## Supplied information
+ + +
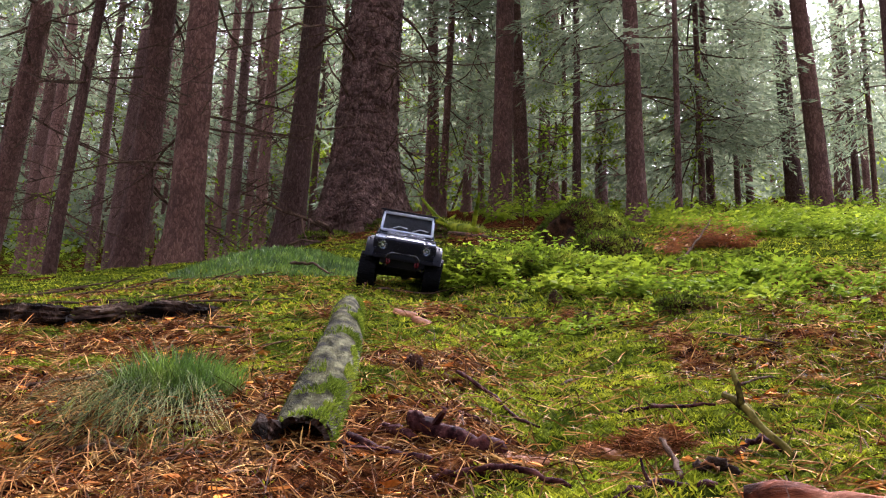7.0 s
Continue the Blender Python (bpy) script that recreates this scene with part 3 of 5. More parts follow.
def leaves(spots, size, rs, tilt=0.5):
    """Folded leaf blades at the spots: points and quads."""
    n = len(spots)
    a = rs.uniform(0, 6.28, n)
    way = np.stack([np.cos(a), np.sin(a), rs.normal(0.0, tilt, n)], 1)
    side = np.stack([-np.sin(a), np.cos(a), rs.normal(0, tilt, n)], 1)
    s = (size * rs.uniform(0.55, 1.3, n))[:, None]
    up = np.array([0, 0, 1.0])
    p = spots
    V = np.stack([p, p + way * s * 0.5 + side * s * 0.33 + up * s * 0.12, p + way * s - up * s * 0.1, p + way * s * 0.5 - side * s * 0.33 + up * s * 0.12, p + way * s * 0.5], 1).reshape(-1, 3)
    o = np.arange(n)[:, None] * 5
    F = np.concatenate([o + [0, 4, 1], o + [4, 2, 1], o + [0, 3, 4], o + [3, 2, 4]])
    return V, F


def leaf_blades(p, way, side, size):
    """Folded leaf blades from their foot points, the ways they point and their sides."""
    n, s, up = len(p), np.asarray(size).reshape(-1, 1), np.array([0, 0, 1.0])
    mid = p + way * s * 0.5
    V = np.stack([p, mid + side * s * 0.30 + up * s * 0.06, p + way * s - up * s * 0.08, mid - side * s * 0.30 + up * s * 0.06, mid], 1).reshape(-1, 3)
    o = np.arange(n)[:, None] * 5
    return V, np.concatenate([o + [0, 4, 1], o + [4, 2, 1], o + [0, 3, 4], o + [3, 2, 4]])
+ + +
## Do this
Print the whole listing above once more, word for word, without its pictures.

## The answer
7.0 s
Continue the Blender Python (bpy) script that recreates this scene with part 3 of 5. More parts follow.
def leaves(spots, size, rs, tilt=0.5):
    """Folded leaf blades at the spots: points and quads."""
    n = len(spots)
    a = rs.uniform(0, 6.28, n)
    way = np.stack([np.cos(a), np.sin(a), rs.normal(0.0, tilt, n)], 1)
    side = np.stack([-np.sin(a), np.cos(a), rs.normal(0, tilt, n)], 1)
    s = (size * rs.uniform(0.55, 1.3, n))[:, None]
    up = np.array([0, 0, 1.0])
    p = spots
    V = np.stack([p, p + way * s * 0.5 + side * s * 0.33 + up * s * 0.12, p + way * s - up * s * 0.1, p + way * s * 0.5 - side * s * 0.33 + up * s * 0.12, p + way * s * 0.5], 1).reshape(-1, 3)
    o = np.arange(n)[:, None] * 5
    F = np.concatenate([o + [0, 4, 1], o + [4, 2, 1], o + [0, 3, 4], o + [3, 2, 4]])
    return V, F


def leaf_blades(p, way, side, size):
    """Folded leaf blades from their foot points, the ways they point and their sides."""
    n, s, up = len(p), np.asarray(size).reshape(-1, 1), np.array([0, 0, 1.0])
    mid = p + way * s * 0.5
    V = np.stack([p, mid + side * s * 0.30 + up * s * 0.06, p + way * s - up * s * 0.08, mid - side * s * 0.30 + up * s * 0.06, mid], 1).reshape(-1, 3)
    o = np.arange(n)[:, None] * 5
    return V, np.concatenate([o + [0, 4, 1], o + [4, 2, 1], o + [0, 3, 4], o + [3, 2, 4]])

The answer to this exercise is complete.